Bernard, who did not respond to CNN's request for comment, told The Advocate on Friday that what people saw on her laptop was not her shopping, but rather a pop-up ad that she failed to close.
"I wasn't shopping," she told the newspaper. "I was actually taking notes, paying attention, reading online comments."
Chambers, though, then posted video with a 20-second clip of her scrolling on the shopping website.
The history of Robert E. Lee
Bernard encouraged people to learn more about Lee to defend keeping the school his namesake, but Chambers said Lee was a "brutal" slave master, cited a slave's account of being beaten, and told the board to "stop being in 1856."

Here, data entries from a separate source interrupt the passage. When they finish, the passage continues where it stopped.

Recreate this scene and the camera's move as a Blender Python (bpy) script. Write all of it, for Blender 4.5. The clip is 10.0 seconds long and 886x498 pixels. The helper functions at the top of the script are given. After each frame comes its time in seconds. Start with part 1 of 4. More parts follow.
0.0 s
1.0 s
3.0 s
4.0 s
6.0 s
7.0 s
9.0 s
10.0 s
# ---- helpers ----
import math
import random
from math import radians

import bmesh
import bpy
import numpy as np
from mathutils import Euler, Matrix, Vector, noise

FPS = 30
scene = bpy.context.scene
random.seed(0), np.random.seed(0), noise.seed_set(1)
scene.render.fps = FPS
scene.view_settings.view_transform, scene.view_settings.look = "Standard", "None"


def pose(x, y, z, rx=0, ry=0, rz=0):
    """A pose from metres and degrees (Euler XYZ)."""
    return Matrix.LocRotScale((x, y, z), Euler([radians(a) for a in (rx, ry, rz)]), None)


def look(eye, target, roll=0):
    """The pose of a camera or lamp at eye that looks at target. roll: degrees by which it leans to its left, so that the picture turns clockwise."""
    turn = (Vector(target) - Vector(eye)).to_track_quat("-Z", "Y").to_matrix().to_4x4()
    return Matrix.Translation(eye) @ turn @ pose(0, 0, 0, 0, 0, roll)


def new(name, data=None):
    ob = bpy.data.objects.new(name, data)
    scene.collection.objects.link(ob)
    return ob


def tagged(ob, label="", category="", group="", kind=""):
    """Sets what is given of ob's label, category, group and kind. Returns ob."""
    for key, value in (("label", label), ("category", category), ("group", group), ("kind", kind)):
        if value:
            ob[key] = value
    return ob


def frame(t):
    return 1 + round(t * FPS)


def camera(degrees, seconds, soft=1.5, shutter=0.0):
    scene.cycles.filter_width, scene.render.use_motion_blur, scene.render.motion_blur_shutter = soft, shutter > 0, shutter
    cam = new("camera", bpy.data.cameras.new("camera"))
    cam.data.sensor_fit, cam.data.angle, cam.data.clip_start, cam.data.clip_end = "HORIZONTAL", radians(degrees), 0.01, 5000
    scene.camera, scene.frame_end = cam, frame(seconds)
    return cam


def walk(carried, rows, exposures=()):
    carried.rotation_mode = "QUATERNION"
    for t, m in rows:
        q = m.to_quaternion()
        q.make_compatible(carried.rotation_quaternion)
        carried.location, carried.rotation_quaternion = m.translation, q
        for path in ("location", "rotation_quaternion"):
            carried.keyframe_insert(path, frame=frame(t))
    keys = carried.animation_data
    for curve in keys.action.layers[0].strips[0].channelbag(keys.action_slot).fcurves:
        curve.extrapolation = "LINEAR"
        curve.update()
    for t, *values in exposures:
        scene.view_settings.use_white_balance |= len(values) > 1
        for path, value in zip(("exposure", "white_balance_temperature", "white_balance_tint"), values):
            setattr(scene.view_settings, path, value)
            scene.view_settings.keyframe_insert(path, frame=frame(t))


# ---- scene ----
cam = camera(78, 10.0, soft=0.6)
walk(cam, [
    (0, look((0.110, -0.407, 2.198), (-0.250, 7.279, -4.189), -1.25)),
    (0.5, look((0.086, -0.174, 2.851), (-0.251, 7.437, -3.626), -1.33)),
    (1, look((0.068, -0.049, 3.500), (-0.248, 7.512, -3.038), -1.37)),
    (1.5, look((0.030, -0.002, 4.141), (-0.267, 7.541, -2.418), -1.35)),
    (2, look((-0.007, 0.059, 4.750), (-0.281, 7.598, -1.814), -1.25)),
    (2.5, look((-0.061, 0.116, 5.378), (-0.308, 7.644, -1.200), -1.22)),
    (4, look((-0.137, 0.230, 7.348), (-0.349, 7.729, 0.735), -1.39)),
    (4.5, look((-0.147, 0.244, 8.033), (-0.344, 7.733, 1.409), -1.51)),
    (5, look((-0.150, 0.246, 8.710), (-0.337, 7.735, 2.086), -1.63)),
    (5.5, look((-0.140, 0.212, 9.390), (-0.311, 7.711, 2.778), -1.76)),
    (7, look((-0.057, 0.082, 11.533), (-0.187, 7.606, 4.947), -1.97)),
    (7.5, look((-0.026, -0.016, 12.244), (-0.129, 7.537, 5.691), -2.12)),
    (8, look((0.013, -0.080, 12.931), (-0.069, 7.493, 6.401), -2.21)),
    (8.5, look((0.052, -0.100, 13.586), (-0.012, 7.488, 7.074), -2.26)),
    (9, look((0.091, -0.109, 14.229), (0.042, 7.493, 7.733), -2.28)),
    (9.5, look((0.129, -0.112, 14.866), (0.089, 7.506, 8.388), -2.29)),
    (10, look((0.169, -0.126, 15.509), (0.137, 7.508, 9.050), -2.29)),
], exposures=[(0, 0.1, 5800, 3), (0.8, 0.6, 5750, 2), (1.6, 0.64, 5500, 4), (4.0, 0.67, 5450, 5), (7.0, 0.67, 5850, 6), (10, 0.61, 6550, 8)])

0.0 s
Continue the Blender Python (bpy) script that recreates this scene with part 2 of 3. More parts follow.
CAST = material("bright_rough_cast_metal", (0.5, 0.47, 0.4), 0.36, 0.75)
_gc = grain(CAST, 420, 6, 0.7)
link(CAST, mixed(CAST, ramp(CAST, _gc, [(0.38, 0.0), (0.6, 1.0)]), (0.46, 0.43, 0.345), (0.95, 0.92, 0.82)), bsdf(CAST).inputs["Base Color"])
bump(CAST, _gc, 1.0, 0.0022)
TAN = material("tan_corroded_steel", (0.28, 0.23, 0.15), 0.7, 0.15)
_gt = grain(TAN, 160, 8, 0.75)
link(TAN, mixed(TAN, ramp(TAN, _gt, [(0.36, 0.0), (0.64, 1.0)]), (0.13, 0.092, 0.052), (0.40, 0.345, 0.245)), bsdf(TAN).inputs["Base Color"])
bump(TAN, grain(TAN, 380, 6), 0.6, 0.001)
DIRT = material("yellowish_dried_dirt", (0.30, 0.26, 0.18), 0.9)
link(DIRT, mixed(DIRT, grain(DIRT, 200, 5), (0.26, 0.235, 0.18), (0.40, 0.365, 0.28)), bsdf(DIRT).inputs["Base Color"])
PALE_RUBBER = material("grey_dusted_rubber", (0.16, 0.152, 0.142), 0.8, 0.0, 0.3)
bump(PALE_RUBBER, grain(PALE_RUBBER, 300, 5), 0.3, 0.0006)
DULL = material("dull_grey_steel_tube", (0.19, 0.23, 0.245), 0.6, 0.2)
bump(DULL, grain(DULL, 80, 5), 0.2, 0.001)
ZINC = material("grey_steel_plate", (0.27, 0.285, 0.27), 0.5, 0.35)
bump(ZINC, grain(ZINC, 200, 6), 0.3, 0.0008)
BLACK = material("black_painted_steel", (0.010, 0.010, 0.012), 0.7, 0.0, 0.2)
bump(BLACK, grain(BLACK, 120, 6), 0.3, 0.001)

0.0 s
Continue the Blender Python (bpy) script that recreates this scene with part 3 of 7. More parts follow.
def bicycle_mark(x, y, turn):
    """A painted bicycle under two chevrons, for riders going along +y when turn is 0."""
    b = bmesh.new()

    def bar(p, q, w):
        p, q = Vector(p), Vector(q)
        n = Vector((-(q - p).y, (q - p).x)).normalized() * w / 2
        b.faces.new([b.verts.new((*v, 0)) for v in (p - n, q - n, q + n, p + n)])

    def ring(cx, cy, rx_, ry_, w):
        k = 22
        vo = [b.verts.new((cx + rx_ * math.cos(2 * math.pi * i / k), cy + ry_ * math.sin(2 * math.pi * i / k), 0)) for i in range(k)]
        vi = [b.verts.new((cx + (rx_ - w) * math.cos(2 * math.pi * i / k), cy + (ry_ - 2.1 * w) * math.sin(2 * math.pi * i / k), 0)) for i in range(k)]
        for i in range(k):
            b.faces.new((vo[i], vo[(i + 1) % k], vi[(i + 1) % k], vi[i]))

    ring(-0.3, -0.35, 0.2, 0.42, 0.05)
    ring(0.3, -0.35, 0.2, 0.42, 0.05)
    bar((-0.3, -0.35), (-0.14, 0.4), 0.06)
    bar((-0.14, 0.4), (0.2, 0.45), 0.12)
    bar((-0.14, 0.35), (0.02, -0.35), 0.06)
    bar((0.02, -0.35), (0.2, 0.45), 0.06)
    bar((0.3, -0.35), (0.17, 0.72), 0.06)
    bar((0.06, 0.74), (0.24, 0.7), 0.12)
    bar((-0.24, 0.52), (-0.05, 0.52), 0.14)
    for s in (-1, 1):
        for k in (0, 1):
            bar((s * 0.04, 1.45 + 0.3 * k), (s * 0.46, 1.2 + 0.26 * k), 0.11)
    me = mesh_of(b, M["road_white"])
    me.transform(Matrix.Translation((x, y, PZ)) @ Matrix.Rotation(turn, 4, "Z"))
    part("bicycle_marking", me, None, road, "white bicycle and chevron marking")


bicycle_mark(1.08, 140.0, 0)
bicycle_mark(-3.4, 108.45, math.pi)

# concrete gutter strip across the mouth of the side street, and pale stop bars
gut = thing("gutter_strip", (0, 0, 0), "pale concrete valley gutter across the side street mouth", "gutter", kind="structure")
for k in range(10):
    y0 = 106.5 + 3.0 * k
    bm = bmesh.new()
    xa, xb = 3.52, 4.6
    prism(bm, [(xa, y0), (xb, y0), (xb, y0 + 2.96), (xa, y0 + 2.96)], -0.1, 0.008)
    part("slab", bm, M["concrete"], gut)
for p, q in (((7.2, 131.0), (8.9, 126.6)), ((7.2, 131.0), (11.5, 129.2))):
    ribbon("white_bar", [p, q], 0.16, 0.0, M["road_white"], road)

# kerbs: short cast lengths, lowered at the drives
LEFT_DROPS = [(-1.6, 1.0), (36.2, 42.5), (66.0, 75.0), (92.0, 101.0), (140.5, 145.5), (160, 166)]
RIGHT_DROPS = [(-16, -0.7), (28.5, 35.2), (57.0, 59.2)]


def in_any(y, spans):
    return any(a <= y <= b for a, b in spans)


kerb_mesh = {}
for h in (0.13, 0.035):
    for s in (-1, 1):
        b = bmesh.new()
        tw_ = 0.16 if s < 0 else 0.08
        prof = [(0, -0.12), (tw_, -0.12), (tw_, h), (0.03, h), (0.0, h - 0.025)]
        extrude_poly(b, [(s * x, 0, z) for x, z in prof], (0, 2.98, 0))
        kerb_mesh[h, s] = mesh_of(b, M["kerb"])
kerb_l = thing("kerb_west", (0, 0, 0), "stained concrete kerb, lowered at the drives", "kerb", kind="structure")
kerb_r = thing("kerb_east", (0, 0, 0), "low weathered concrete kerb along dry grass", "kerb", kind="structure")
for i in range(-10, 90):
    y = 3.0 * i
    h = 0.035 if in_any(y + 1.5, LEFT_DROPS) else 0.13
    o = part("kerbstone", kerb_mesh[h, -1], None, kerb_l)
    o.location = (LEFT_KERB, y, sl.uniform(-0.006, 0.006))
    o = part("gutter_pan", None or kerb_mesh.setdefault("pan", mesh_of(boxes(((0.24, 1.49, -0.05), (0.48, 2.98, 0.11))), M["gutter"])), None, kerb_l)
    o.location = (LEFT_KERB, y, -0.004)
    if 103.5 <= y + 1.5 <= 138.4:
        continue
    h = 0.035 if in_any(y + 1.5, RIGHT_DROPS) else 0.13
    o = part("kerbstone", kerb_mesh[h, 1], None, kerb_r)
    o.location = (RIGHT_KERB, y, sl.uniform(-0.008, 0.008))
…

Lee personally owned enslaved people and he assumed command of 189 others after his father-in-law died in 1857, according to the American Civil War Museum.
The father-in-law's will stipulated that the enslaved people be freed within five years, but Lee petitioned state courts to extend his control over them, the museum states. State courts denied his petitions, and Lee officially freed the enslaved people on December 29, 1862 -- just days before the Emancipation Proclamation.
Lee also punished escape attempts harshly. In 1859, he ordered the whipping of three enslaved people who tried to escape, according to an 1866 account by Wesley Norris.
"Gen. Lee, in the meantime, stood by, and frequently enjoined (a county constable) to lay it on well, an injunction which he did not fail to heed; not satisfied with simply lacerating our naked flesh, Gen. Lee then ordered the overseer to thoroughly wash our backs with brine, which was done," Norris said in the account.
On Facebook last week, the school board member who introduced the resolution, Dadrius Lanus, asked Bernard to more closely look into this history.
"I say to you Ms. Bernard that Robert E. Lee is not a man to be honored by our students, especially students of color!" he wrote. "To force our students to attend a school with such a name is not only degrading but it is culturally insensitive and a violation of our students' rights!"